Boehner, who is under intense pressure from the Tea Party wing of his party, is telling Reid to toe the line or take the blame for letting the lights go out à la 1995, when Speaker Newt Gingrich and President Bill Clinton both dug in so fiercely on budget cuts that the federal government went offline for about three weeks.

It’s a specter party leaders on both sides warn against.

“We need to cut government spending, that’s no longer debatable. The debate isn’t about whether we cut, it’s about how we cut,” said Reid, who has proposed a 30-day measure to buy time to negotiate — a suggestion Republicans rejected. “But they’re refusing to come to the table at all ... they’re saying ‘it’s our way or the highway.’ We cannot afford a government shutdown.”

“Read my lips,” Boehner said. “We are going to cut spending,” adding that Democrats were at fault for “threatening to shut down the government rather than to cut spending and to follow the will of the American people.”

But fear of a shutdown might not be what it was 15 years ago.

“The nation has finally come to grips with the fact that government spending is out of control,” Republican activist Chuck Muth of Nevada said. “If Republicans get their messaging right, I’m not sure a government shutdown will be a negative.”

Conservative figures such as former Alaska Gov. Sarah Palin have gone so far as to say they would welcome a government shutdown as the first step in contending with the country’s debt. The country is expected to crash into the debt ceiling sometime in April, which would have the same effect of shutting down nonessential services, furloughing federal employees and cutting off government checks for any program that isn’t in surplus.

Tea Party figures in Congress say they won’t vote for anything that doesn’t reflect their cuts.

Boehner appears to be taking their threat seriously: On Wednesday, he proposed a two-week budget extension to allow time for compromise — provided lawmakers cut $4 billion off the budget for those two weeks.

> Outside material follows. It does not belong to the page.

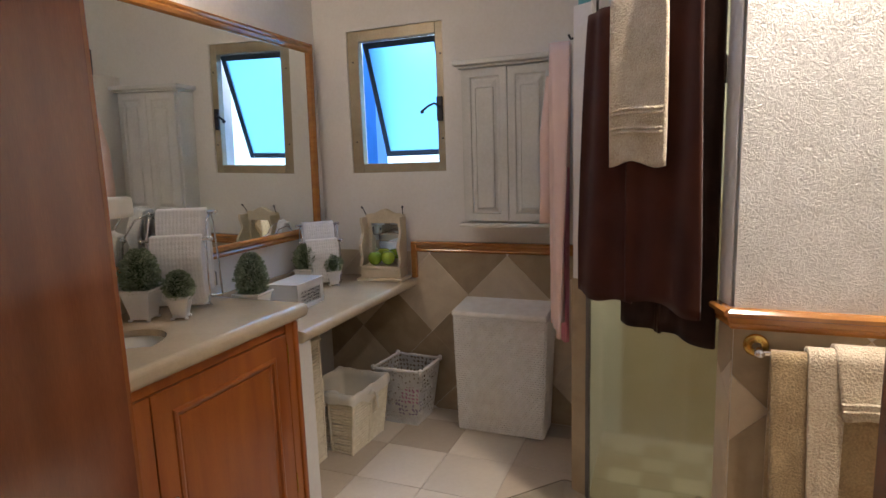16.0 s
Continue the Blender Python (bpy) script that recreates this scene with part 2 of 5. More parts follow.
def box(x0, x1, y0, y1, z0, z1, bevel=0.0, seg=2, bm=None):
    own = bmesh.new()
    bmesh.ops.create_cube(own, size=1, matrix=Matrix.Translation(((x0 + x1) / 2, (y0 + y1) / 2, (z0 + z1) / 2)) @
                          Matrix.Diagonal((abs(x1 - x0), abs(y1 - y0), abs(z1 - z0), 1)))
    if bevel:
        bmesh.ops.bevel(own, geom=own.edges, offset=bevel, segments=seg, affect="EDGES", profile=0.5)
    return merge(bm, own)


def merge(bm, own, m=None):
    if m is not None:
        bmesh.ops.transform(own, matrix=m, verts=own.verts)
    if bm is None:
        return own
    me = bpy.data.meshes.new("tmp")
    own.to_mesh(me)
    own.free()
    bm.from_mesh(me)
    bpy.data.meshes.remove(me)
    return bm


def prism(pts, z0, z1, bm=None, bevel=0.0):
    own = bmesh.new()
    a = [own.verts.new((x, y, z0)) for x, y in pts]
    b = [own.verts.new((x, y, z1)) for x, y in pts]
    own.faces.new(a[::-1])
    own.faces.new(b)
    for i in range(len(pts)):
        j = (i + 1) % len(pts)
        own.faces.new((a[i], a[j], b[j], b[i]))
    if bevel:
        bmesh.ops.bevel(own, geom=own.edges, offset=bevel, segments=2, affect="EDGES", profile=0.5)
    return merge(bm, own)


def sweep(profile, p0, p1, out, bm=None, cut0=0.0, cut1=0.0):
    """A moulding from p0 to p1; profile in (out, up); cut: mitre, metres of run per metre of profile out."""
    own = bmesh.new()
    p0, p1, out = Vector(p0), Vector(p1), Vector(out).normalized()
    run = (p1 - p0).normalized()
    up = Vector((0, 0, 1)) if abs(run.z) < 0.5 else out.cross(run)
    rings = []
    for p, c in ((p0, cut0), (p1, -cut1)):
        rings.append([own.verts.new(p + out * o + up * u + run * (c * o)) for o, u in profile])
    k = len(profile)
    for i in range(k):
        j = (i + 1) % k
        own.faces.new((rings[0][i], rings[0][j], rings[1][j], rings[1][i]))
    own.faces.new(rings[0][::-1])
    own.faces.new(rings[1])
    return merge(bm, own)


def lathe(rings, seg=24, bm=None, m=None, cap=True, sx=1.0, sy=1.0):
    """Rings of (radius, z) turned round the z axis."""
    own = bmesh.new()
    loops = []
    for r, z in rings:
        loops.append([own.verts.new((sx * r * math.cos(2 * math.pi * i / seg), sy * r * math.sin(2 * math.pi * i / seg), z)) for i in range(seg)])
    for a, b in zip(loops, loops[1:]):
        for i in range(seg):
            j = (i + 1) % seg
            own.faces.new((a[i], a[j], b[j], b[i]))
    if cap:
        own.faces.new(loops[0][::-1])
        own.faces.new(loops[-1])
    return merge(bm, own, m)


def tube(points, radius, seg=8, bm=None, closed=False):
    own = bmesh.new()
    pts = [Vector(p) for p in points]
    loops, k = [], len(pts)
    side = None
    for i, p in enumerate(pts):
        a = pts[(i - 1) % k] if closed or i else p
        b = pts[(i + 1) % k] if closed or i < k - 1 else p
        t = (b - a).normalized()
        if side is None:
            side = t.orthogonal().normalized()
        side = (side - t * side.dot(t)).normalized()
        up = t.cross(side)
        r = radius[i] if isinstance(radius, (list, tuple)) else radius
        loops.append([own.verts.new(p + (side * math.cos(2 * math.pi * j / seg) + up * math.sin(2 * math.pi * j / seg)) * r) for j in range(seg)])
    pairs = list(zip(loops, loops[1:])) + ([(loops[-1], loops[0])] if closed else [])
    for a, b in pairs:
        for i in range(seg):
            j = (i + 1) % seg
            own.faces.new((a[i], a[j], b[j], b[i]))
    if not closed:
        own.faces.new(loops[0][::-1])
        own.faces.new(loops[-1])
    return merge(bm, own)


def cloth(f, nu, nv, thick=0.006):
    """A sheet of cloth f(u, v) -> point, with thickness."""
    bm = bmesh.new()
    g = [[bm.verts.new(f(i / nu, j / nv)) for j in range(nv + 1)] for i in range(nu + 1)]
    for i in range(nu):
        for j in range(nv):
            bm.faces.new((g[i][j], g[i + 1][j], g[i + 1][j + 1], g[i][j + 1]))
    bmesh.ops.recalc_face_normals(bm, faces=bm.faces)
    bmesh.ops.solidify(bm, geom=bm.faces, thickness=thick)
    return bm


# ---- structure ----
def setting(name, bm, mat, label, category):
    return tagged(part(name, bm, mat), label, category, kind="structure")


WT = 0.26   # thickness of the wall to the closet
DOOR_S, DOOR_N, DOOR_H = -1.646, -0.80, 2.37   # opening to the closet
WIN_S, WIN_N, WIN_B, WIN_T = -0.24, 0.39, 1.49, 2.34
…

Reid spokesman Jon Summers blasted it as a “prorated version of the same reckless proposal.”

As lawmakers shoot down each other’s proposals, the moment of reckoning is fast approaching: After March 4 federal funding will run out, leaving lawmakers five working days to come to some sort of agreement that can eke out a majority in both houses of Congress.

Even on a rushed schedule, it will take at least a few days for the Senate to make changes to what the House passed, not to mention the negotiations that have to happen to resolve the two versions.

The situation is colored by the need for both party leaders to hold onto hard-won political ground — not just for this Congress, but also their political fates in 2012.

Boehner wants to hold onto the fealty of the Tea Party without losing the rest of his party.

In the past few weeks the more conservative GOP House members have shown they are willing to hang Boehner and his leadership team out to dry if they don’t like the party’s line. It won’t be so easy for Boehner to cater to them when not all House GOP members want to risk a shutdown to hold their political ground.

“Actually, I don’t think it’s that bad an idea,” Rep. Dean Heller told a Las Vegas television station regarding Reid’s proposal for a 30-day extension to buy time to negotiate. Heller has broken rank with Boehner over votes on the Patriot Act and Yucca Mountain funding.

“If both sides can’t come to an agreement, I think we ought to extend this thing for a couple of weeks so we can continue negotiations,” he said. “I just don’t want to see this government shut down.”

For Reid, winning the budget battle means regaining the policy driver’s seat, which he seemed to have all but lost in December, when Obama was making tax deals directly with the Republicans in the name of urgency.

Despite the clock ticking on a government shutdown — agencies have begun to prepare for it — Obama seems to be sitting this battle out. He’s focusing instead on the fiscal 2012 budget he released two weeks ago.

“Democrats definitely have the upper hand. Republicans are doing a lousy job because their message is divided,” Muth said. Boehner is “on probation. He’s not known as a movement conservative, so he’s not going to get the benefit of the doubt ... Reid’s got a lot less to lose.”

But Reid’s running a tough message, even for a seasoned statesman. Democrats haven’t actually offered any cuts below current government funding levels. His caucus isn’t speaking with one voice either. Some in his party say they would vote for some of the Republicans’ cuts.

While he wrangles his caucus Reid also needs to keep control of the messaging war on the competing dollar figures involved.

“The country’s been looking at 12-figure price tags on a lot of these pieces of legislation,” Nevada Republican strategist Robert Uithoven said. “Sixty-one billion to a lot of people isn’t that much money, especially in the context of what was passed in the previous Congress. I’d rather be in Speaker Boehner’s shoes at this time, than Sen. Reid’s.”